Track Record: The fund is targeting a +7% IRR with a policy to increase dividends each year at a rate of between zero and Irish CPI. Since IPO to 31 December 2022, GRP has delivered a total shareholder return of +49% (+7.6% CAGR). GRP delivered a +13.0% NAV total return over the year to 31 December 2022, with the NAV per share increasing by +6.9% to €1.124. This increase is attributable to higher power prices in the near term and adjustments to short-term inflation assumptions in Ireland and Continental Europe. The target dividend for 2023 is expected to increase by 4% to 6.42c.

Portfolio Performance: Electricity generation increased +63% YoY to 2,487GWh (2021: 1,522GWh), but was 9% below budget due to lower wind resource as well as the ongoing adverse impacts from higher grid constraint and curtailment in the Irish portfolio.



Balance Sheet: €1,056m was invested or committed across Europe during 2022 (c.590 MW).
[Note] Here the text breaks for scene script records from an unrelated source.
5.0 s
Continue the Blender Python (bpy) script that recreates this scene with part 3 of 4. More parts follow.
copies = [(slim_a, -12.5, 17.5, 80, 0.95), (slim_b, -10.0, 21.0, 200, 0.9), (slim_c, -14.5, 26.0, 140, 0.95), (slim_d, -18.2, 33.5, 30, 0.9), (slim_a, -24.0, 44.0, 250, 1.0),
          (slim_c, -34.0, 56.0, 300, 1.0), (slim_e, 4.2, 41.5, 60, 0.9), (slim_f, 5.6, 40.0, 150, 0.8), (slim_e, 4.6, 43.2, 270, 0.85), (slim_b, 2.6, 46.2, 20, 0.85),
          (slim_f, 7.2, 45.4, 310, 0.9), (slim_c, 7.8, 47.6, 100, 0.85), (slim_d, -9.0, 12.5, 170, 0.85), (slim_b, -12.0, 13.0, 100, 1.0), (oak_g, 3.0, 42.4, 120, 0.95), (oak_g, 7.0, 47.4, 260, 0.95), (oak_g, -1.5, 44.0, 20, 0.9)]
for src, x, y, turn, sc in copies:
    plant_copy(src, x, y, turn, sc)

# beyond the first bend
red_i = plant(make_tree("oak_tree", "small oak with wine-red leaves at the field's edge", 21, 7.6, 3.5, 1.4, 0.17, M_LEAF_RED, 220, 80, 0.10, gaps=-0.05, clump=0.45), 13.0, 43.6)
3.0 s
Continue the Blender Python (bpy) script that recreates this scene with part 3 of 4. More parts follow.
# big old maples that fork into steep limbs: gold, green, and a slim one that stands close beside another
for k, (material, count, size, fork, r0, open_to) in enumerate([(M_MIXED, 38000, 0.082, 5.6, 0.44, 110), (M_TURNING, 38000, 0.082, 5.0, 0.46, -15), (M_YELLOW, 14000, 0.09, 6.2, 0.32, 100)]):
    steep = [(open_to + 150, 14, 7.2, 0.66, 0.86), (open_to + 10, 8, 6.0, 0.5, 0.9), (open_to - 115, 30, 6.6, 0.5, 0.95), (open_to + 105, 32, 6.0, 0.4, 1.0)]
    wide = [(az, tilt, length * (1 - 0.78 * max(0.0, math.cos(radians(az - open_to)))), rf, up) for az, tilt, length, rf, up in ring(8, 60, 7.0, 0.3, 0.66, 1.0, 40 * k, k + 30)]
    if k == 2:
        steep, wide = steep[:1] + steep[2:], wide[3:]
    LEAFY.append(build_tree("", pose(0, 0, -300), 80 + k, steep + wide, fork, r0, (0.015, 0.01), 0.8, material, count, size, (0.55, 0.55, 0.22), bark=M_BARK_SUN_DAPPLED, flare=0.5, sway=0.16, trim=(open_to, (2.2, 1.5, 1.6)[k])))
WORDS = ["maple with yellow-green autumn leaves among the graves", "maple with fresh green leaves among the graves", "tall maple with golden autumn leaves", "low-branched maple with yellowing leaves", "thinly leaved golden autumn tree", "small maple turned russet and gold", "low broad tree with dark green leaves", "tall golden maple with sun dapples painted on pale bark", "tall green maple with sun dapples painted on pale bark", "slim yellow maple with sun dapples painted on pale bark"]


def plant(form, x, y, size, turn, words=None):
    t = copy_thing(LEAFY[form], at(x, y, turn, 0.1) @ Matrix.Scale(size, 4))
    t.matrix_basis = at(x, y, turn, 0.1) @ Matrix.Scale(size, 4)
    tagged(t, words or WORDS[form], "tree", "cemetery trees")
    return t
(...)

Aggregate group debt increased +50% YoY to €945m, equivalent to 42% of GAV. Term debt stands at €750m with bullet payments due between 2025 and 2028. Aggregated pro-rated cash balances stood at €188m and €100m was drawn under the RCF at the year-end. A new €350m RCF was agreed post year-end with the maturity extended to February 2026. A further €150m was drawn under the RCF and €40m of cash was utilised for the Butendiek acquisition, resulting in group borrowing increasing to 46%. This leaves €100m of headroom under the RCF and an estimated net cash position of €148m.